Print the listing in its entirety and exactly, leaving out images.

......

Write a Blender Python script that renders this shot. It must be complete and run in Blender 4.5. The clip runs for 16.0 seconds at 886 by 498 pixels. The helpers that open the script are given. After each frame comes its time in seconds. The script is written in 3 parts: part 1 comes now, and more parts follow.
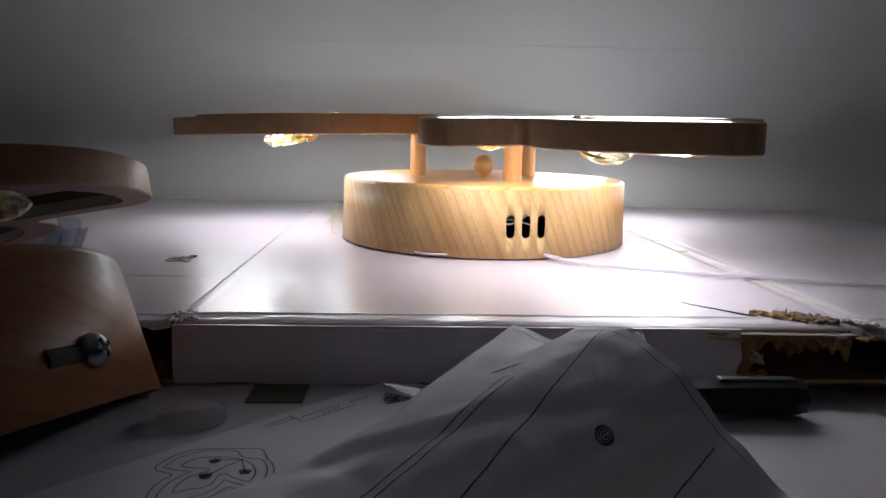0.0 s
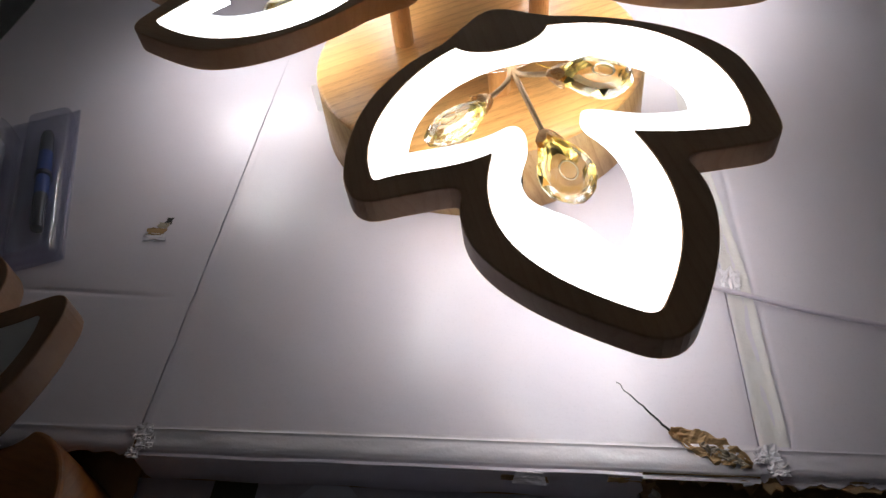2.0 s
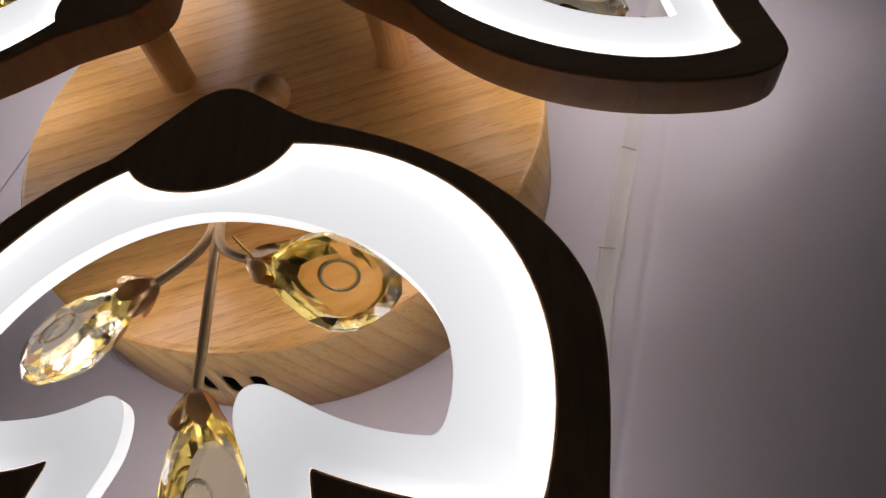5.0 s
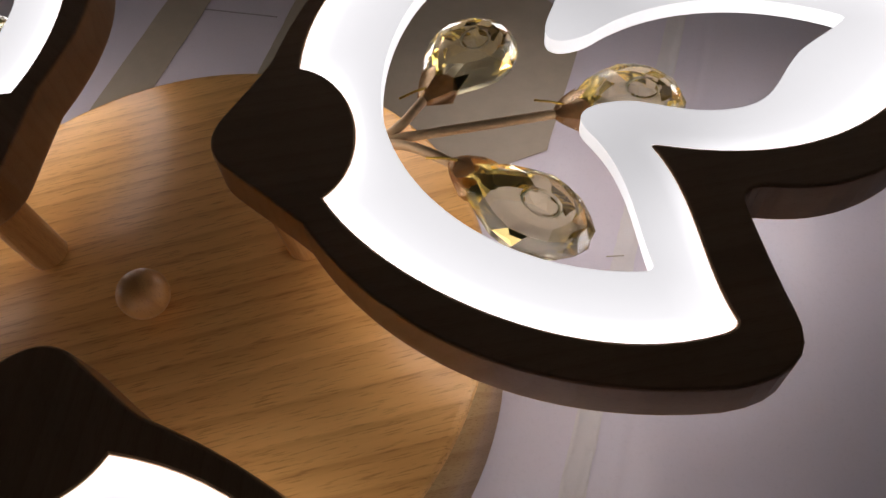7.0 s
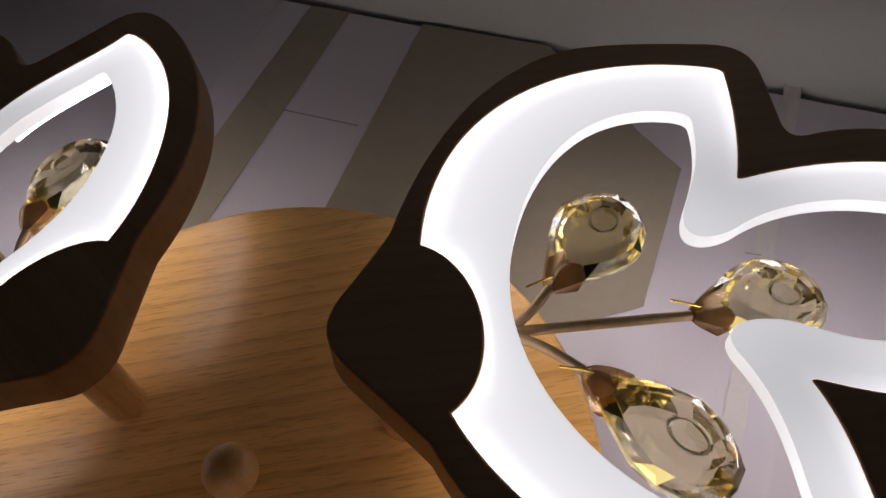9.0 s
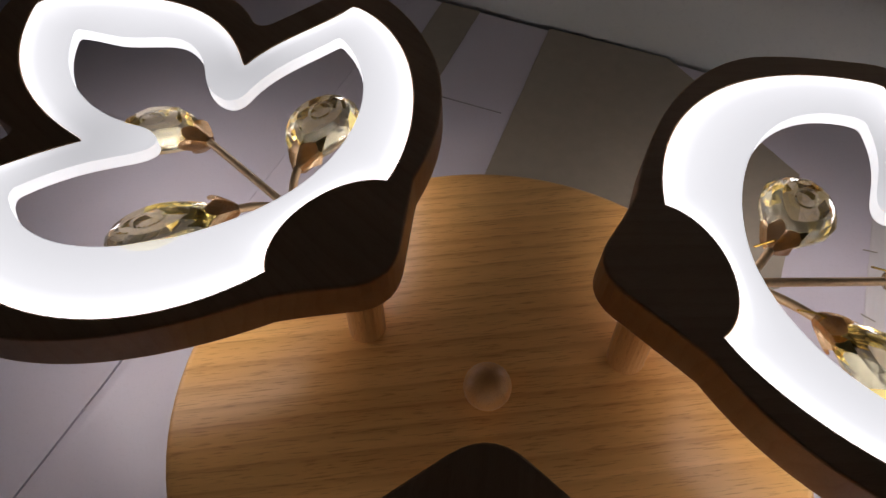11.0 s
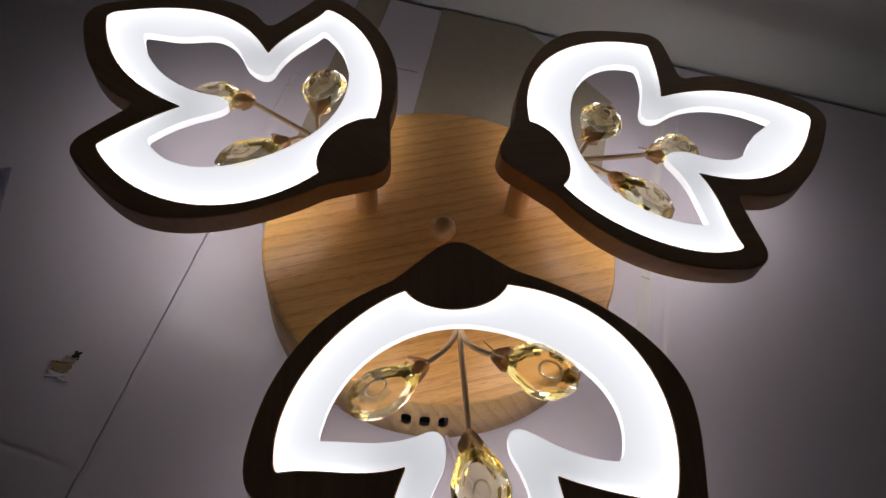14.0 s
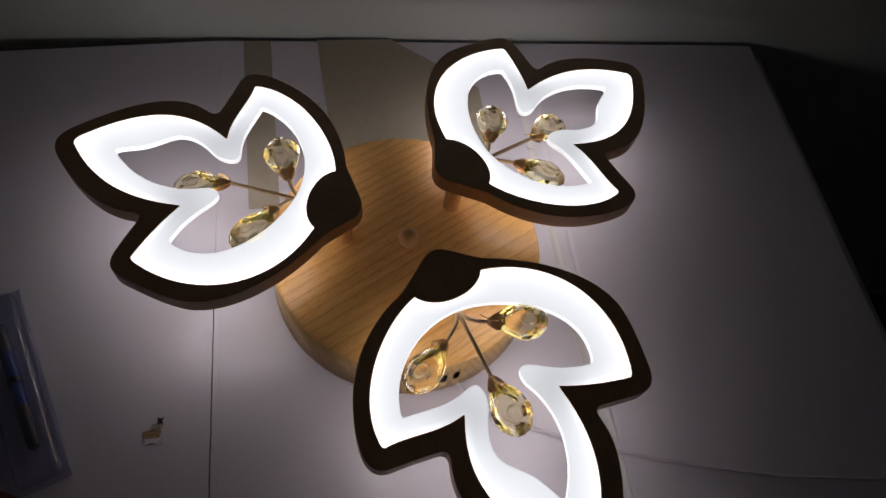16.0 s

......

* **Response to this task**:
Write a Blender Python script that renders this shot. It must be complete and run in Blender 4.5. The clip runs for 16.0 seconds at 886 by 498 pixels. The helpers that open the script are given. After each frame comes its time in seconds. The script is written in 3 parts: part 1 comes now, and more parts follow.
0.0 s
2.0 s
5.0 s
7.0 s
9.0 s
11.0 s
14.0 s
16.0 s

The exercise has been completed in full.